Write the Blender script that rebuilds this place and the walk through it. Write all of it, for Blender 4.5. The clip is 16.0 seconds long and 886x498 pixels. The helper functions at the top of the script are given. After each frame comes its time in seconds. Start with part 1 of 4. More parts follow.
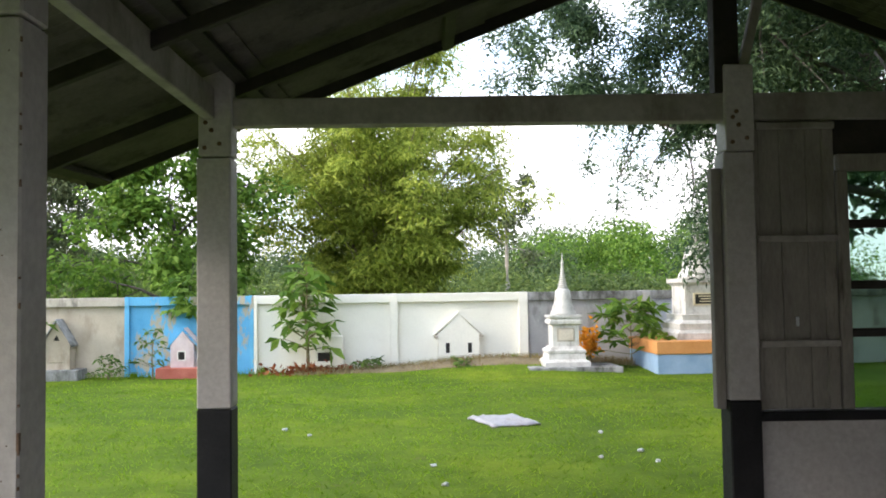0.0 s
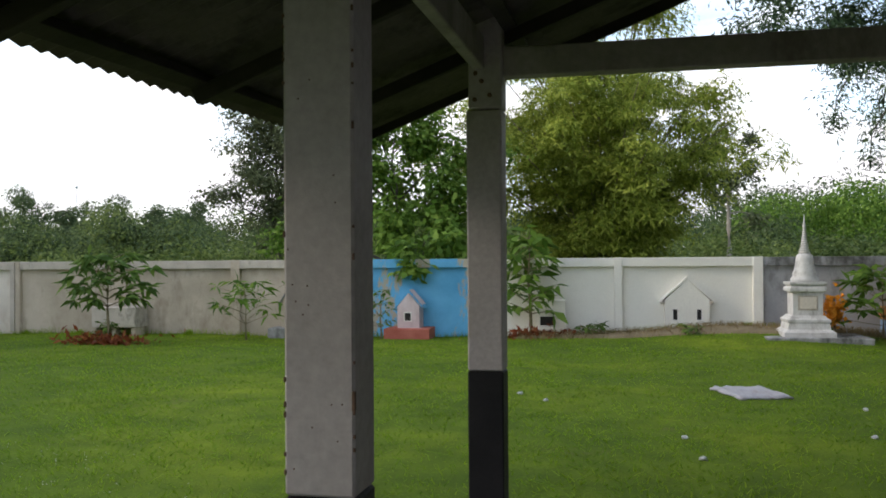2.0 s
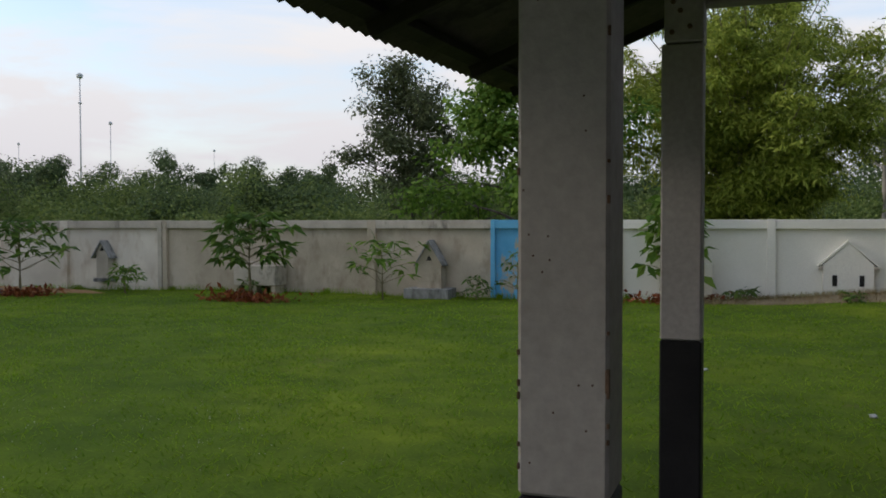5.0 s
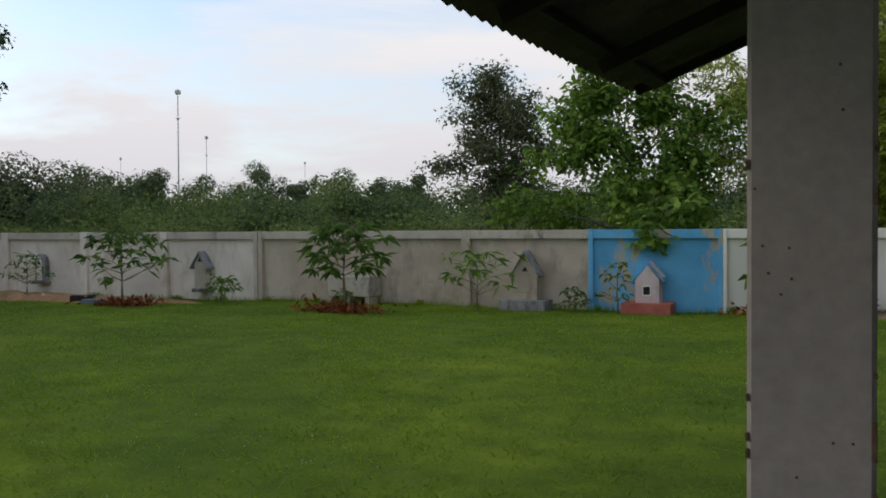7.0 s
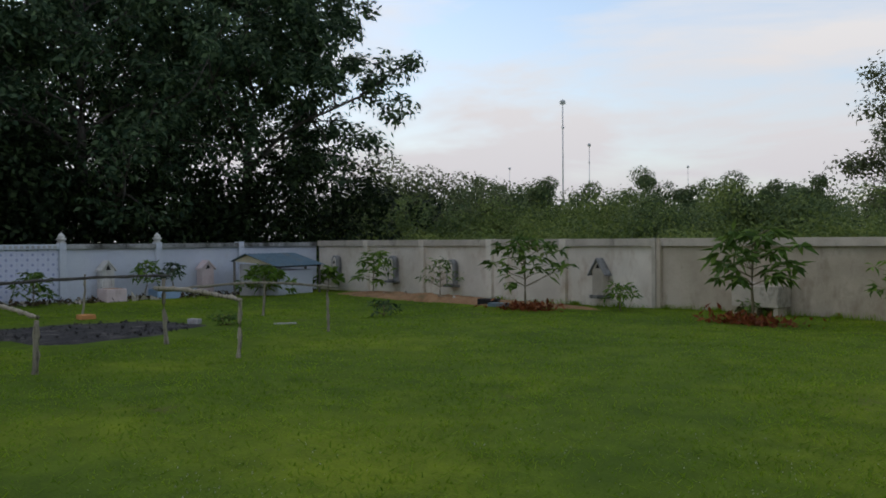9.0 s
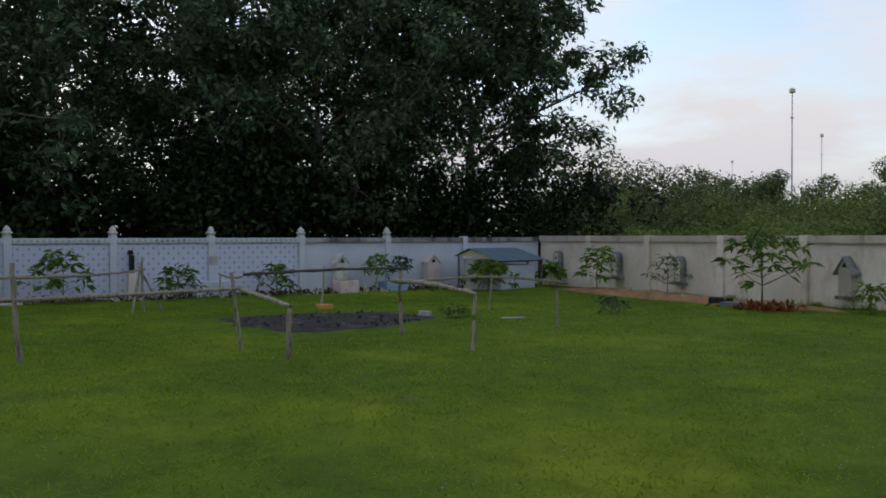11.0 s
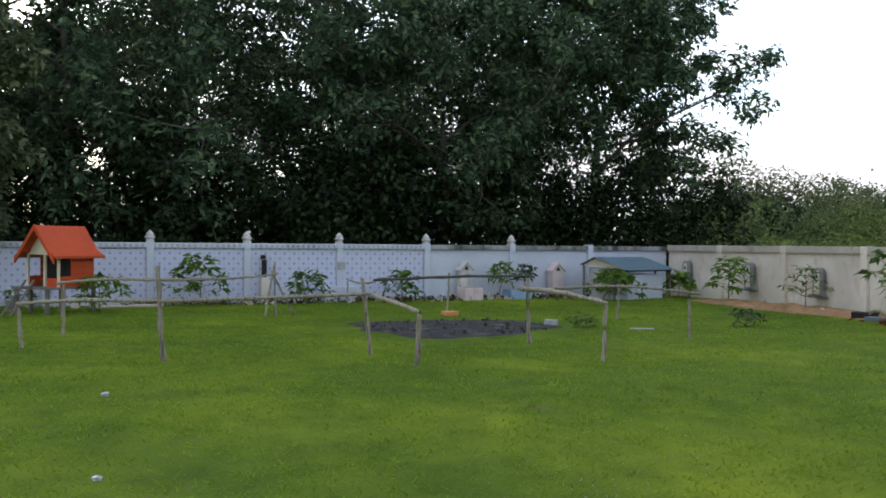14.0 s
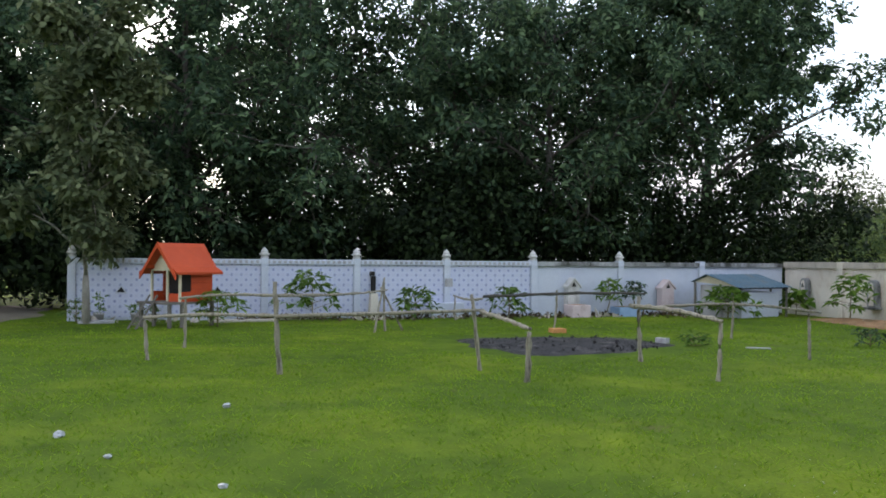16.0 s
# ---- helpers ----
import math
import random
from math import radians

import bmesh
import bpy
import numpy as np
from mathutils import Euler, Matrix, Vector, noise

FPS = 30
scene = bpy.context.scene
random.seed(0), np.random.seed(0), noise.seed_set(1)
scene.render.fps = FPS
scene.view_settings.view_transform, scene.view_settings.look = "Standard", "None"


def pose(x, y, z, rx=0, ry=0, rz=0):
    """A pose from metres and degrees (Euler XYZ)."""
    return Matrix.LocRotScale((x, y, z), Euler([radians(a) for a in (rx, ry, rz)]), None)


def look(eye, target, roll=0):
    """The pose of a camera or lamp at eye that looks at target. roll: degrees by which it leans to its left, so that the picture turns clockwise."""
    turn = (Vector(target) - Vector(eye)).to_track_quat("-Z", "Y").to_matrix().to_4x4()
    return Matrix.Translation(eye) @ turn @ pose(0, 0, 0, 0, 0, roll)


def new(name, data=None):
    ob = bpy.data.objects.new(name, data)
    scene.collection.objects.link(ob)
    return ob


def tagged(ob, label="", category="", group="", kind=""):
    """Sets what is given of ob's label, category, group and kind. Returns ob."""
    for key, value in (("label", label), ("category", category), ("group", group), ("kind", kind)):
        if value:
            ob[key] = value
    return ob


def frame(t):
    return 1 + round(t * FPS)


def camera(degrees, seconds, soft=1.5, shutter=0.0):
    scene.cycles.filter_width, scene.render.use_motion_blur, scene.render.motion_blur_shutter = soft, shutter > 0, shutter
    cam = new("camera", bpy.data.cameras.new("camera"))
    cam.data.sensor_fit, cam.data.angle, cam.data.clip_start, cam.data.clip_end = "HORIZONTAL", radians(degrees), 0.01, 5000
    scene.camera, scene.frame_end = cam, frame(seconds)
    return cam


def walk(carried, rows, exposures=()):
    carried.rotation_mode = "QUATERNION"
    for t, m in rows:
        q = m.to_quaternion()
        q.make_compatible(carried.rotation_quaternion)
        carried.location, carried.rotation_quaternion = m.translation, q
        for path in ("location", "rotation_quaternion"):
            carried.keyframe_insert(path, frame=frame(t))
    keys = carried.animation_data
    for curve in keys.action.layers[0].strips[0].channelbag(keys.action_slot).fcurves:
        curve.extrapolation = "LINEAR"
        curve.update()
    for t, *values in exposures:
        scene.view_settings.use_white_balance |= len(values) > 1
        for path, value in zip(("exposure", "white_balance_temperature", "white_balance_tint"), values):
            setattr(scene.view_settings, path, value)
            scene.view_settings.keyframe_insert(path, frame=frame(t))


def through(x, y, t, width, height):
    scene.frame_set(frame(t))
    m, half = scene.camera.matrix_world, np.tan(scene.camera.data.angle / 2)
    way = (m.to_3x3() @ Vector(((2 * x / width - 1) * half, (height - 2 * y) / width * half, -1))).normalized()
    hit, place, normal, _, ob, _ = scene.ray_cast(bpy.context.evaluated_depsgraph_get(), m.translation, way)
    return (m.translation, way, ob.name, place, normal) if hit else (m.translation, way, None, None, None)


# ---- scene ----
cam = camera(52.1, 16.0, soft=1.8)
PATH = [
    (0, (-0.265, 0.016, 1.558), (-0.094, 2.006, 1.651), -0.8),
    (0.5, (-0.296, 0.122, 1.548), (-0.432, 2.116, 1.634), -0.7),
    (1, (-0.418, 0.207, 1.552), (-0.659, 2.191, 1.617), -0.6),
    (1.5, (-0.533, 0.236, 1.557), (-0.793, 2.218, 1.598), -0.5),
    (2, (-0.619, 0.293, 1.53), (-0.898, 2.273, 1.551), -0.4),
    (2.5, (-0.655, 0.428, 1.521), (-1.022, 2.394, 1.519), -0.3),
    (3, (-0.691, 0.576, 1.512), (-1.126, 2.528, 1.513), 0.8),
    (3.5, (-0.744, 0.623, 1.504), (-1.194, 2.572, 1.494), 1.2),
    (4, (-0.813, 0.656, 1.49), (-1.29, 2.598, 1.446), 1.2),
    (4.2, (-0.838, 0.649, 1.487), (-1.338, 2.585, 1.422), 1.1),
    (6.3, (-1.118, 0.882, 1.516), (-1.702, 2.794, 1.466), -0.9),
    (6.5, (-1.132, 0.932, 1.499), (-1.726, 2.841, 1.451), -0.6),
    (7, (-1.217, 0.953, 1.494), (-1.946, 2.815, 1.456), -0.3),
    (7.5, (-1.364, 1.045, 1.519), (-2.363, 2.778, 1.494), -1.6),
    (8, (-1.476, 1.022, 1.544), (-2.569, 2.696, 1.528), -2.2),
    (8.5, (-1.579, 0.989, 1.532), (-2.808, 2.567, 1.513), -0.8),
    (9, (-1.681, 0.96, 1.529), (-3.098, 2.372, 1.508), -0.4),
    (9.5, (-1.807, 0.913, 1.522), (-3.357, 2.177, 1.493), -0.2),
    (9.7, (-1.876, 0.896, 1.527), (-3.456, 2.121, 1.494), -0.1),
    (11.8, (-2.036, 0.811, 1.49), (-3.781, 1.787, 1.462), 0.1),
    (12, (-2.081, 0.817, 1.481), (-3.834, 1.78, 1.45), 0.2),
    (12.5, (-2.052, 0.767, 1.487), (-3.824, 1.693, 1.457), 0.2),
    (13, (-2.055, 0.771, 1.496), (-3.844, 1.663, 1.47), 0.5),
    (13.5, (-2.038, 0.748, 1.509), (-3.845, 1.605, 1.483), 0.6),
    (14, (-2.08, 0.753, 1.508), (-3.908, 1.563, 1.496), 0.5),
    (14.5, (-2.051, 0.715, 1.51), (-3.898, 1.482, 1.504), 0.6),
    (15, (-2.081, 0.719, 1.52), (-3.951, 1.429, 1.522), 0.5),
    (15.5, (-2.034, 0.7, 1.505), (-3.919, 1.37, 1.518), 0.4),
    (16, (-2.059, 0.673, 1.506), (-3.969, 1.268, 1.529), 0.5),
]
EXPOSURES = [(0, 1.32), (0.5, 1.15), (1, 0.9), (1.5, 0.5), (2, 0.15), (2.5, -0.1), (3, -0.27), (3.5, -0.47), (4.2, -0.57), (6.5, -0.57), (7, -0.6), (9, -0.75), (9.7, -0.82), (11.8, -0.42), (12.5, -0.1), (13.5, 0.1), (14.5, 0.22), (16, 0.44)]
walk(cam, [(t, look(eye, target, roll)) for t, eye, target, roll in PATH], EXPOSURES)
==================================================
Given instruction — The lines above from the one containing "hit, place, normal, _, ob, _" through the one containing "return (m.translation, way, ob.name, place, normal)" are to be set down exactly, and no others.

Written reply —
    hit, place, normal, _, ob, _ = scene.ray_cast(bpy.context.evaluated_depsgraph_get(), m.translation, way)
    return (m.translation, way, ob.name, place, normal) if hit else (m.translation, way, None, None, None)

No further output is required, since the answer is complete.